DACA Protest Violates University Policy, Administrators Silent

By Brandon Chesner

 The view from a REXL bus as police begin blocking off large sections of George Street in anticipation of the DACA Protest.

The view from a REXL bus as police begin blocking off large sections of George Street in anticipation of the DACA Protest.

All Americans have the right to peaceably assemble. Essential to voicing public concerns to those in power, we all should be encouraged to gather, without disrupting or harming society, and voice our dissatisfaction with policies in place. Even if they're as ridiculous as advocating for people who broke the laws of the land entering the nation. As long as you don't hinder the lives of innocent bystanders, any idea can be shared through public gathering.

The last two semesters saw a large uptick in protests. After eight years of Obama, the predominantly liberal campus wanted to make their voices heard over a shift in party control. These protests would frequently require a shutdown of many New Brunswick roads, heavily disrupt the local population, and potentially make students late to class. In response, the university barred certain actions pertaining to these protests. If one engages in any of the following, one's protest may be shut down by the school:

 1. obstruct vehicular, bicycle, pedestrian, or other traffic;

2. obstruct entrances or exits to buildings or driveways;

3. interfere with educational activities inside or outside any building;

4. harass passersby;

5. interfere with or preclude a scheduled speaker from being heard;

6. interfere with scheduled University ceremonies or events;

7. damage property, including lawns, shrubs, or trees; or

8. engage in any other activities that disrupt university business or infringe upon the rights of others.

The general message here is you can not disrupt others during your demonstration. Seems reasonable? Apparently the memo was missed by the organizers of the DACA protest. Today is the day that illegally enacted program was set to expire. During their demonstration, activists blocked several streets, both on and off campus, and caused buses to be delayed or rerouted, with little to no push back from the Rutgers Administration.

 An email sent by the university acknowledging the potential disruption.

An email sent by the university acknowledging the potential disruption.

When you set a rule, stick by it. At the first sign of violation, not only do they ignore it, they're encouraging this reckless behavior. Protest all you want, just do so peacefully. Similar to Trump, who doesn't care who enters the country as long as they do so legally. The protesters broke the very first rule, but since the University has continuously advocated for DACA, I suspect they let it slide out of favoritism. This wouldn't be the first instance of left-wing bias from the administration.
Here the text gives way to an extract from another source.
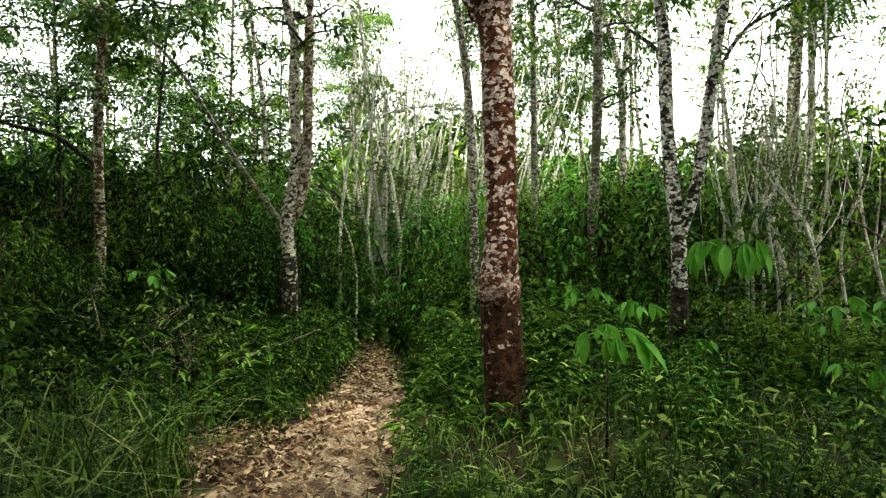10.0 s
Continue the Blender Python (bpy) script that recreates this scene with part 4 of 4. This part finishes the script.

As I was waiting by the College Hall bus stop, an officer approached us, in his vehicle, and informed the students waiting that due to the protest, buses will be delayed up to half an hour, and it'd be quicker to walk from there up to College Avenue. If that does not constitute a disruption, on top of the many New Brunswick residents who had to redirect their route or miss appointments due to this march, I don't know what does. 

Disgruntled students do not have the right to block other students from going about their life. When federal policy is legally enacted, like repealing DACA, crying and disrupting others does not put you in the right. If anything, it diminishes your point. If your best argument against a policy is blocking traffic, one must wonder how much merit your side really has.